Ketiga, tentang tuntutan feminisme agar adanya persamaan hak dalam undang-undang ternyata perempuan sendiri banyak menuntut kemudahan dan adanya perbedaan dalam perlakuan antara pria dengan perempuan, seperti adanya tuntutan perempuan untuk mendapat hak atas cuti hamil, menstruasi, atau shift malam dan sebagainya.
KESIMPULAN
Jika kita lihat fakta yang dialami oleh gerakan feminimisme di dunia terutama di Negara asalnya yaitu AS maka dapat disimpulkan bahwa saat ini telah terjadi perubahan arah gerakan femininisme dari gerakan feminisme modern yang sama sekali menghilangkan sifat kodrati perempuan yang terbentuk karena nature-nya menuju ke feminisme post-modern, dimana gerakan feminisme disesuaikan dengan sifat kodrati wanita dan bentukan budaya yang melingkupinya. Jadi perkembangan gerakan feminisme tidak dapat dilepaskan dari culture masyarakat dimana perempuan tersebut berada.
Di Indonesia sendiri termasuk di lingkungan budaya melayu, budaya paternalistic yang melingkupi merupakan faktor yang sangat diperhatikan.
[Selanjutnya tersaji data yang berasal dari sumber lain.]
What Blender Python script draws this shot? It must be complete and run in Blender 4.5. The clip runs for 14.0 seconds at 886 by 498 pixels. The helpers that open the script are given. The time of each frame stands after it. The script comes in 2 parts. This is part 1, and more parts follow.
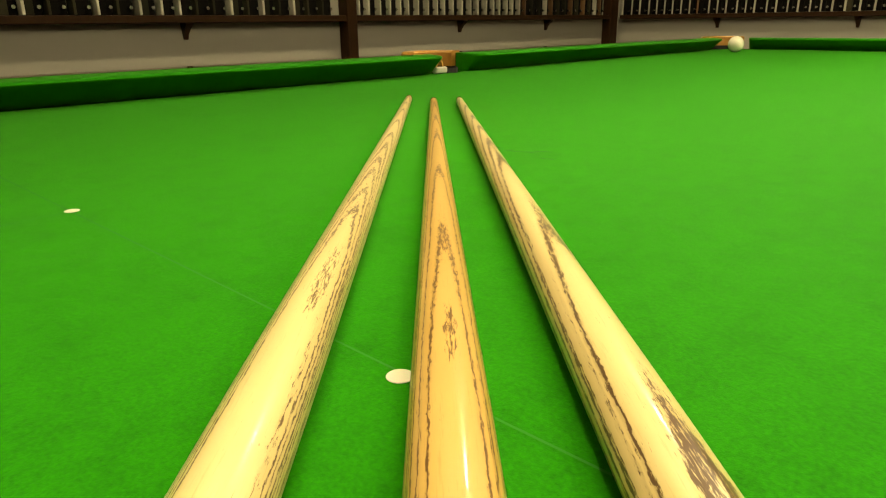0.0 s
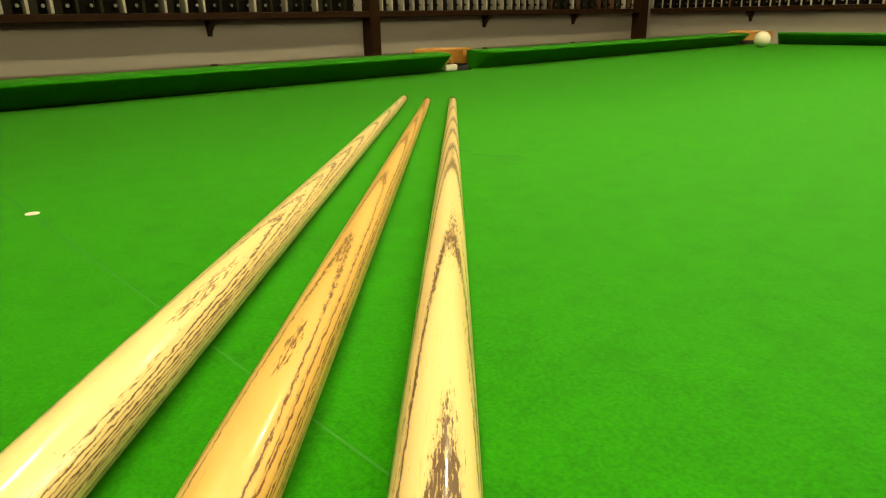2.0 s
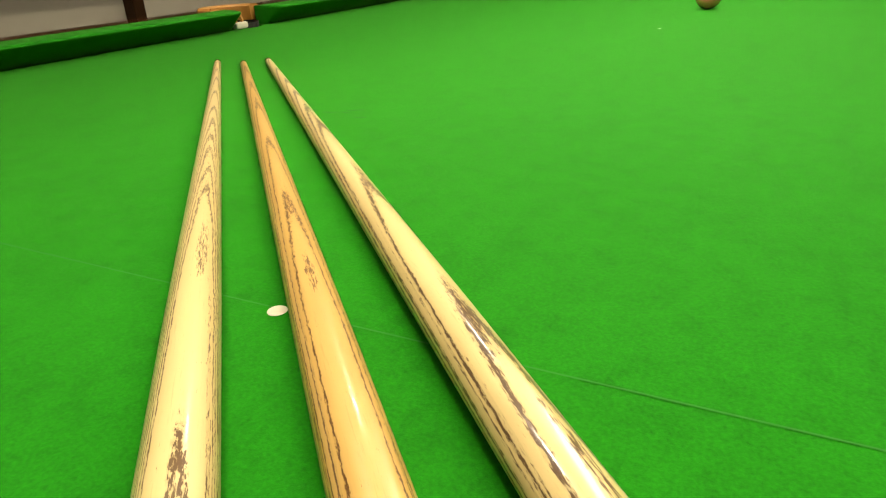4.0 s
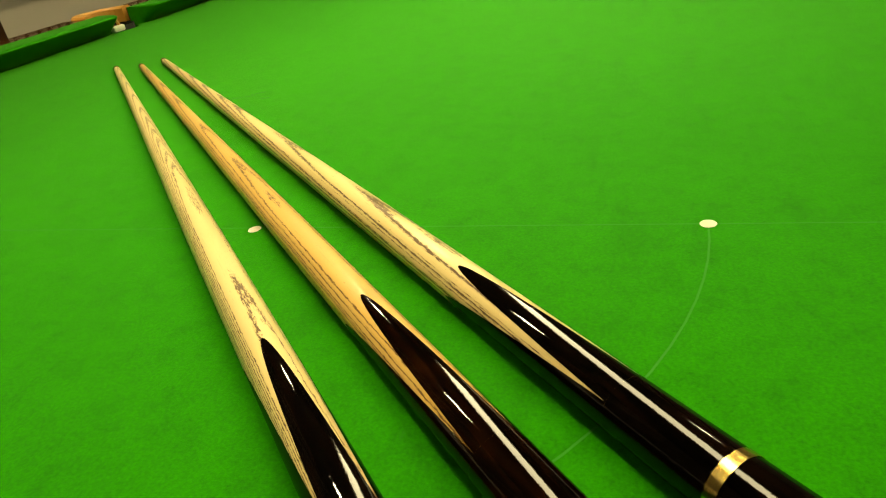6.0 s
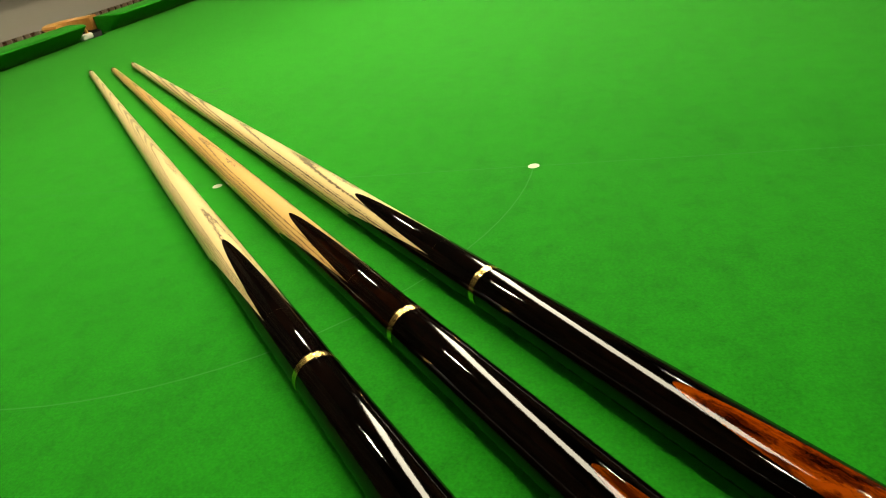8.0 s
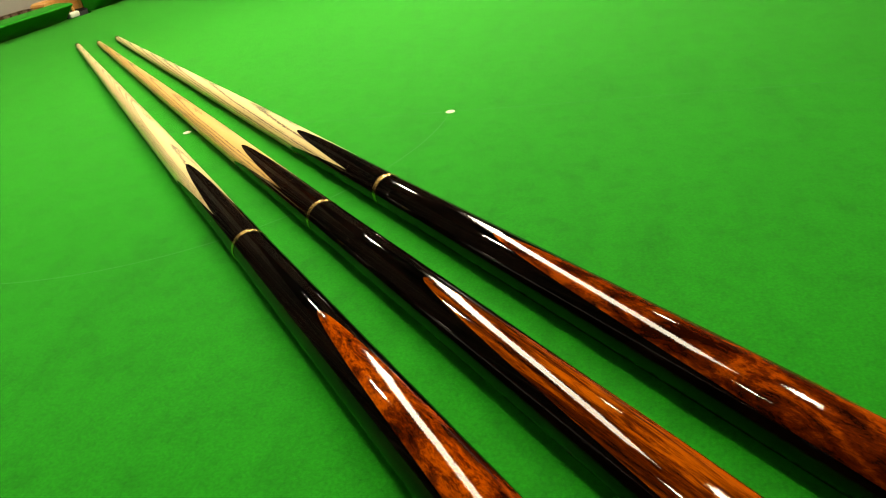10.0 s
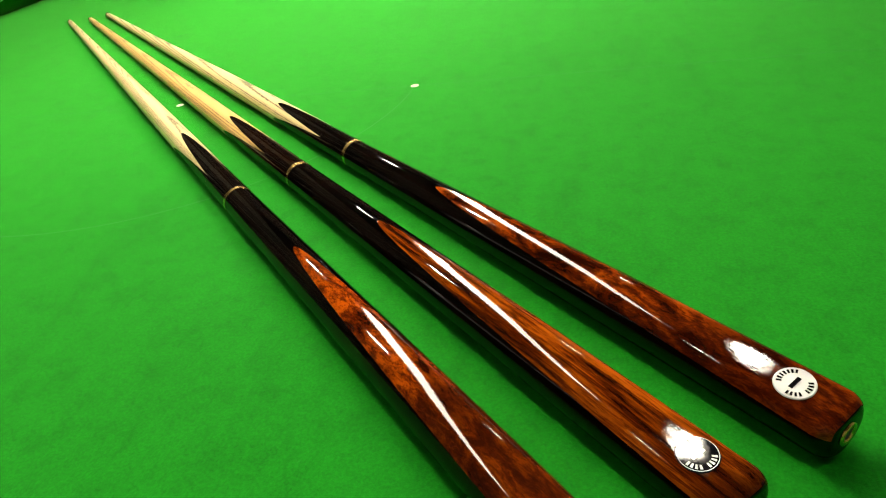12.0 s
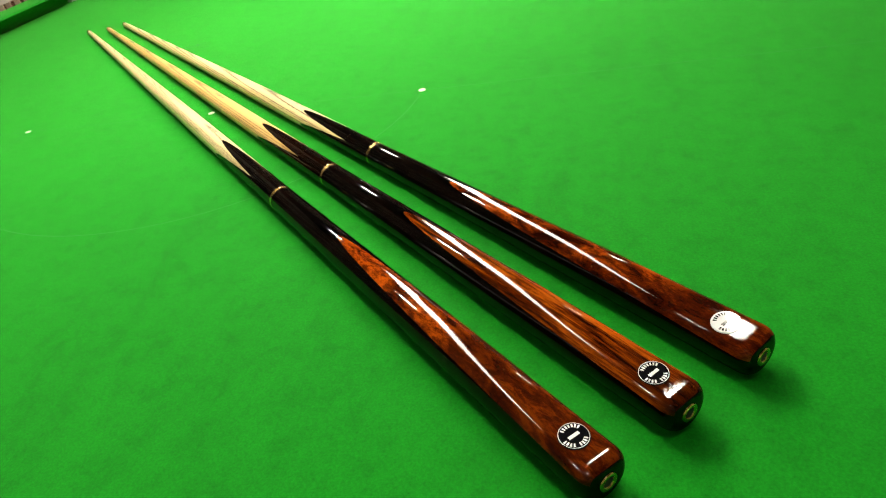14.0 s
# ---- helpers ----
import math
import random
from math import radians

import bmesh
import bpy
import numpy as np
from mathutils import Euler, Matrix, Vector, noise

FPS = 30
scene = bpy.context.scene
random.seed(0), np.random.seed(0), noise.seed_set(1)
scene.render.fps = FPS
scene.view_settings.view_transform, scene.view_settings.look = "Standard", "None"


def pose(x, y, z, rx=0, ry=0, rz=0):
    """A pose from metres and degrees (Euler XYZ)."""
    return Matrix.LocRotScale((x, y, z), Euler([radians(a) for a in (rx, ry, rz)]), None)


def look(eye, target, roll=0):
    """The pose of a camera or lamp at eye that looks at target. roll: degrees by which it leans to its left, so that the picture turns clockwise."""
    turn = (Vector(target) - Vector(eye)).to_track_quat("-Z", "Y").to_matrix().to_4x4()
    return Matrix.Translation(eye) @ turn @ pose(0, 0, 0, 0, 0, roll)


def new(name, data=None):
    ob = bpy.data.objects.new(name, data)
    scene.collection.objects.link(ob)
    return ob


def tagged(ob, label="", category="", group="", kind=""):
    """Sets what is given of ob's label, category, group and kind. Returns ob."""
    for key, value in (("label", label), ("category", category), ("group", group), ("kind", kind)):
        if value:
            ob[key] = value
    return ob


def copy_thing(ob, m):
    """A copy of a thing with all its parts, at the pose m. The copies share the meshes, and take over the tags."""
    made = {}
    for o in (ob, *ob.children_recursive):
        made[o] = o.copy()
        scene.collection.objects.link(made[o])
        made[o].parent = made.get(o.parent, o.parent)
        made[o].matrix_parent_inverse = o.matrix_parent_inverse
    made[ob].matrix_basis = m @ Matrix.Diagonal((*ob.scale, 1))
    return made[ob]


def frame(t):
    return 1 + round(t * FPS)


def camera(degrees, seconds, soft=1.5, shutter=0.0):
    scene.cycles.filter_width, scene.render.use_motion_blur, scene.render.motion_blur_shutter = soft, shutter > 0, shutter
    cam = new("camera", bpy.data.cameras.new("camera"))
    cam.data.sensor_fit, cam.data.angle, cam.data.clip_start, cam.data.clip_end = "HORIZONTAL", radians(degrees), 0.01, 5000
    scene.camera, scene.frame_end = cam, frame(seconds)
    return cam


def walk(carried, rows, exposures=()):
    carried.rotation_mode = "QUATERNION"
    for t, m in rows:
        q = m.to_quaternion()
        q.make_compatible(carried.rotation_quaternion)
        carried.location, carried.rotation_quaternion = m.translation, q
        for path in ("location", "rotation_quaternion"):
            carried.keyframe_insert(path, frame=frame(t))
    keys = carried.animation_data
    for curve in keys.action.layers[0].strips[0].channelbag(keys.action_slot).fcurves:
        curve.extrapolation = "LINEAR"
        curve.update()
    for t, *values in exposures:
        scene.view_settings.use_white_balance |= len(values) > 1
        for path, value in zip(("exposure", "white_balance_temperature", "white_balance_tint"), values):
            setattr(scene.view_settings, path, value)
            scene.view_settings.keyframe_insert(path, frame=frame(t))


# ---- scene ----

Budaya paternalistic menempatkan suami sebagai kepala keluarga/pemimpin di dalam keluarga. Hal ini merupakan landasan yang perlu diperhatikan oleh setiap perempuan dalam segala aktivitasnya baik domestic (rumah tangga) maupun non-domestik (sector public). Dari sudut pandang agama islam pun diakui pula bahwa suami adalah pemimpin bagi keluarganya dan perempuan merupakan kepala rumah tangga.
Hal utama yang perlu diperhatikan oleh kaum feminimisme adalah usaha untuk menyadarkan masyarakat bahwa peran domestic perempuan di dalam rumah tangganya diantaranya peran reproduksi, mengasuh dan mendidik anak-anaknya dalam rangka mencetak tenaga kerja yang berkualitas dan bermoral, perannya sebagai pengatur rumah yang memberikan kesempatan kepada anggota keluarganya untuk bekerja lebih baik, secara tidak langsung telah memberikan kontribusi yang besar pada pembangunan ekonomi. Hal ini yang seharusnya dilakukan agar posisi perempuan tetap mendapat tempat terhormat sekalipun ia tidak berkerja di sector public. Akhirnya, perempuan baik sebagai ibu rumah tangga saja atau pun berperan ganda sebagai ibu rumah tangga sekaligus pekerja professional, mendapat tempat yang sama di masyarakat tergantung bagaimana dia menjalankan perannya tersebut. Semua aktivitas itu akan bernilai kalau aktivitas itu mampu memberikan manfaat kepada siapa pun baik langsung atau pun tidak langsung.